== DATA LINES ==
## begin

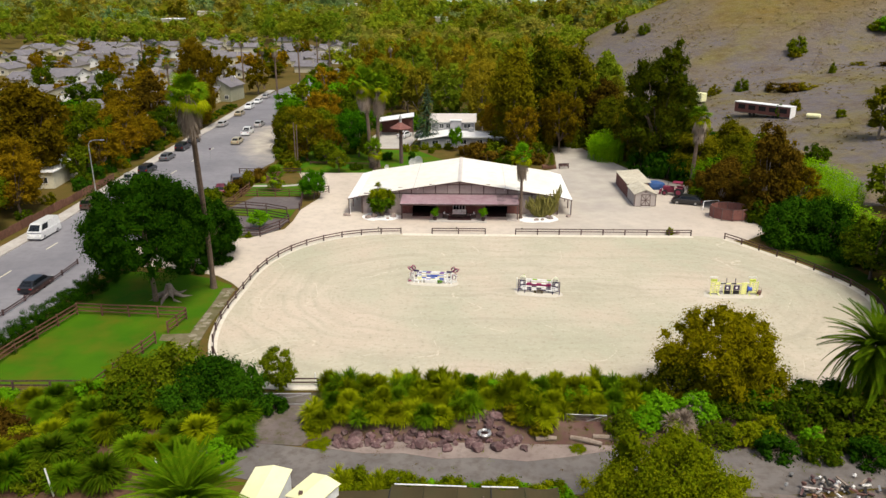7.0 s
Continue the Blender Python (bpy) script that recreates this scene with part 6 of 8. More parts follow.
# wood's edge east of the yard and the arena
EDGE = "trees at the wood's edge"
for kind, x, y, h, w in [("russet", 43.6, 47.5, 14.5, 4.0), ("russet", 46.6, 51.5, 12.5, 3.8), ("oak", 48.5, 56, 11, 4), ("oak", 47.5, 46, 9, 3.6), ("russet", 39.5, 54.5, 7.0, 3.2), ("russet", 41.5, 58, 7.5, 3.4), ("dark_gum", 44.5, 64, 8, 3.6), ("dark_gum", 46, 72, 9, 3.8), ("eucalyptus", 49, 82, 10, 4), ("oak", 50, 58, 8, 3.5),
                         ("eucalyptus", 50.5, 13, 15, 6), ("eucalyptus", 56, 4, 16, 6.5), ("oak", 52, -4, 12, 6), ("eucalyptus", 60, -14, 16, 6.5), ("eucalyptus", 64, 18, 17, 6.5), ("oak", 58, 26, 13, 6), ("eucalyptus", 66, 34, 14, 6), ("oak", 48, 4, 9, 4.5),
                         ("oak", 60, -26, 14, 6), ("eucalyptus", 54, -16, 14, 6), ("mid", 47, 22, 8, 4), ("eucalyptus", 84, 96, 13, 3.6), ("oak", 72, 6, 15, 7), ("oak", 70, 48, 10, 5), ("russet", 47, -14, 9, 4.5), ("oak", 45.5, 3, 10, 5), ("oak", 43, -10, 9, 4.6), ("russet", 41.5, -16, 8, 4), ("oak", 46, -19, 10, 5), ("oak", 53, 18, 13, 6), ("oak", 61, 8, 14, 6), ("mid", 47.5, 11, 9, 4.6), ("oak", 68, 26, 14, 6.5), ("brown_gum", 44.2, -22.5, 11, 6.4), ("russet", 45.0, -30, 10, 5.4), ("russet", 52, -9, 12, 5), ("mid", 56, 15, 11, 5), ("oak", 74, 38, 13, 6), ("oak", 78, 20, 16, 7), ("mid", 64, 52, 8, 4), ("oak", 46, -32, 9, 5), ("oak", 52, -38, 11, 6), ("eucalyptus", 64, -4, 17, 7), ("eucalyptus", 70, -20, 16, 7), ("oak", 50, -26, 9, 5)]:
    tree(kind, x, y, h, w, group=EDGE)
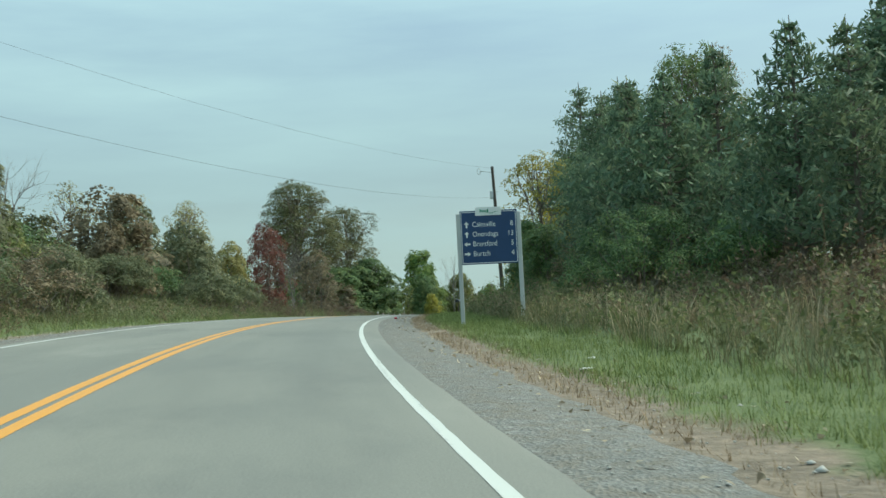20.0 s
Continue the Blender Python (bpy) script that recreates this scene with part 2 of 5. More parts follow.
WHITE = m_rough("white_sheeting", (0.64, 0.66, 0.65), (0.78, 0.80, 0.78), 4, (1, 1, 1), 0.45, 0.0, 0.05, 0.002)
BLACK = m_rough("black_sheeting", (0.010, 0.010, 0.011), (0.028, 0.028, 0.03), 6, (1, 1, 1), 0.5, 0.0, 0.0)
BLUE = m_rough("blue_sheeting", (0.008, 0.045, 0.27), (0.012, 0.065, 0.36), 3, (1, 1, 1), 0.45, 0.0, 0.0)
NAVY = m_rough("navy_sheeting", (0.010, 0.040, 0.112), (0.014, 0.052, 0.148), 3, (1, 1, 1), 0.45, 0.0, 0.0)
TEAL = m_rough("green_sheeting", (0.01, 0.20, 0.115), (0.015, 0.29, 0.17), 3, (1, 1, 1), 0.45, 0.0, 0.0)
SKYBLUE = m_rough("light_blue_sheeting", (0.06, 0.27, 0.44), (0.08, 0.33, 0.52), 3, (1, 1, 1), 0.45, 0.0, 0.0)
AMBER = m_rough("amber_sheeting", (0.66, 0.32, 0.03), (0.80, 0.42, 0.05), 4, (1, 1, 1), 0.45, 0.0, 0.0)
RED = m_rough("red_sheeting", (0.38, 0.03, 0.02), (0.55, 0.05, 0.035), 4, (1, 1, 1), 0.45, 0.0, 0.0)
PINKRED = m_rough("red_can", (0.50, 0.07, 0.09), (0.66, 0.13, 0.14), 9, (1, 1, 1), 0.35, 0.0, 0.1)
BACKMETAL = m_rough("bare_aluminium", (0.42, 0.45, 0.45), (0.56, 0.60, 0.60), 3, (1, 1, 1), 0.5, 0.4, 0.0)
TRANSFORMER = m_rough("grey_enamel", (0.45, 0.47, 0.47), (0.60, 0.62, 0.62), 4, (1, 1, 1), 0.4, 0.0, 0.0)
RUBBER = m_rough("tyre_rubber", (0.012, 0.012, 0.012), (0.03, 0.03, 0.03), 9, (1, 1, 1), 0.85)
CAR_WHITE = m_rough("white_car_paint", (0.60, 0.62, 0.63), (0.70, 0.72, 0.73), 2, (1, 1, 1), 0.3, 0.0, 0.0)
CAR_DARK = m_rough("dark_car_paint", (0.018, 0.02, 0.024), (0.035, 0.038, 0.045), 2, (1, 1, 1), 0.3, 0.0, 0.0)
GLASS_DARK = m_rough("tinted_glass", (0.012, 0.016, 0.018), (0.02, 0.026, 0.03), 2, (1, 1, 1), 0.08, 0.0, 0.0)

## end

== THE REQUEST ==
Transcribe the listing in full and omit the pictures.

== WRITTEN ANSWER ==
7.0 s
Continue the Blender Python (bpy) script that recreates this scene with part 6 of 8. More parts follow.
# wood's edge east of the yard and the arena
EDGE = "trees at the wood's edge"
for kind, x, y, h, w in [("russet", 43.6, 47.5, 14.5, 4.0), ("russet", 46.6, 51.5, 12.5, 3.8), ("oak", 48.5, 56, 11, 4), ("oak", 47.5, 46, 9, 3.6), ("russet", 39.5, 54.5, 7.0, 3.2), ("russet", 41.5, 58, 7.5, 3.4), ("dark_gum", 44.5, 64, 8, 3.6), ("dark_gum", 46, 72, 9, 3.8), ("eucalyptus", 49, 82, 10, 4), ("oak", 50, 58, 8, 3.5),
                         ("eucalyptus", 50.5, 13, 15, 6), ("eucalyptus", 56, 4, 16, 6.5), ("oak", 52, -4, 12, 6), ("eucalyptus", 60, -14, 16, 6.5), ("eucalyptus", 64, 18, 17, 6.5), ("oak", 58, 26, 13, 6), ("eucalyptus", 66, 34, 14, 6), ("oak", 48, 4, 9, 4.5),
                         ("oak", 60, -26, 14, 6), ("eucalyptus", 54, -16, 14, 6), ("mid", 47, 22, 8, 4), ("eucalyptus", 84, 96, 13, 3.6), ("oak", 72, 6, 15, 7), ("oak", 70, 48, 10, 5), ("russet", 47, -14, 9, 4.5), ("oak", 45.5, 3, 10, 5), ("oak", 43, -10, 9, 4.6), ("russet", 41.5, -16, 8, 4), ("oak", 46, -19, 10, 5), ("oak", 53, 18, 13, 6), ("oak", 61, 8, 14, 6), ("mid", 47.5, 11, 9, 4.6), ("oak", 68, 26, 14, 6.5), ("brown_gum", 44.2, -22.5, 11, 6.4), ("russet", 45.0, -30, 10, 5.4), ("russet", 52, -9, 12, 5), ("mid", 56, 15, 11, 5), ("oak", 74, 38, 13, 6), ("oak", 78, 20, 16, 7), ("mid", 64, 52, 8, 4), ("oak", 46, -32, 9, 5), ("oak", 52, -38, 11, 6), ("eucalyptus", 64, -4, 17, 7), ("eucalyptus", 70, -20, 16, 7), ("oak", 50, -26, 9, 5)]:
    tree(kind, x, y, h, w, group=EDGE)
20.0 s
Continue the Blender Python (bpy) script that recreates this scene with part 2 of 5. More parts follow.
WHITE = m_rough("white_sheeting", (0.64, 0.66, 0.65), (0.78, 0.80, 0.78), 4, (1, 1, 1), 0.45, 0.0, 0.05, 0.002)
BLACK = m_rough("black_sheeting", (0.010, 0.010, 0.011), (0.028, 0.028, 0.03), 6, (1, 1, 1), 0.5, 0.0, 0.0)
BLUE = m_rough("blue_sheeting", (0.008, 0.045, 0.27), (0.012, 0.065, 0.36), 3, (1, 1, 1), 0.45, 0.0, 0.0)
NAVY = m_rough("navy_sheeting", (0.010, 0.040, 0.112), (0.014, 0.052, 0.148), 3, (1, 1, 1), 0.45, 0.0, 0.0)
TEAL = m_rough("green_sheeting", (0.01, 0.20, 0.115), (0.015, 0.29, 0.17), 3, (1, 1, 1), 0.45, 0.0, 0.0)
SKYBLUE = m_rough("light_blue_sheeting", (0.06, 0.27, 0.44), (0.08, 0.33, 0.52), 3, (1, 1, 1), 0.45, 0.0, 0.0)
AMBER = m_rough("amber_sheeting", (0.66, 0.32, 0.03), (0.80, 0.42, 0.05), 4, (1, 1, 1), 0.45, 0.0, 0.0)
RED = m_rough("red_sheeting", (0.38, 0.03, 0.02), (0.55, 0.05, 0.035), 4, (1, 1, 1), 0.45, 0.0, 0.0)
PINKRED = m_rough("red_can", (0.50, 0.07, 0.09), (0.66, 0.13, 0.14), 9, (1, 1, 1), 0.35, 0.0, 0.1)
BACKMETAL = m_rough("bare_aluminium", (0.42, 0.45, 0.45), (0.56, 0.60, 0.60), 3, (1, 1, 1), 0.5, 0.4, 0.0)
TRANSFORMER = m_rough("grey_enamel", (0.45, 0.47, 0.47), (0.60, 0.62, 0.62), 4, (1, 1, 1), 0.4, 0.0, 0.0)
RUBBER = m_rough("tyre_rubber", (0.012, 0.012, 0.012), (0.03, 0.03, 0.03), 9, (1, 1, 1), 0.85)
CAR_WHITE = m_rough("white_car_paint", (0.60, 0.62, 0.63), (0.70, 0.72, 0.73), 2, (1, 1, 1), 0.3, 0.0, 0.0)
CAR_DARK = m_rough("dark_car_paint", (0.018, 0.02, 0.024), (0.035, 0.038, 0.045), 2, (1, 1, 1), 0.3, 0.0, 0.0)
GLASS_DARK = m_rough("tinted_glass", (0.012, 0.016, 0.018), (0.02, 0.026, 0.03), 2, (1, 1, 1), 0.08, 0.0, 0.0)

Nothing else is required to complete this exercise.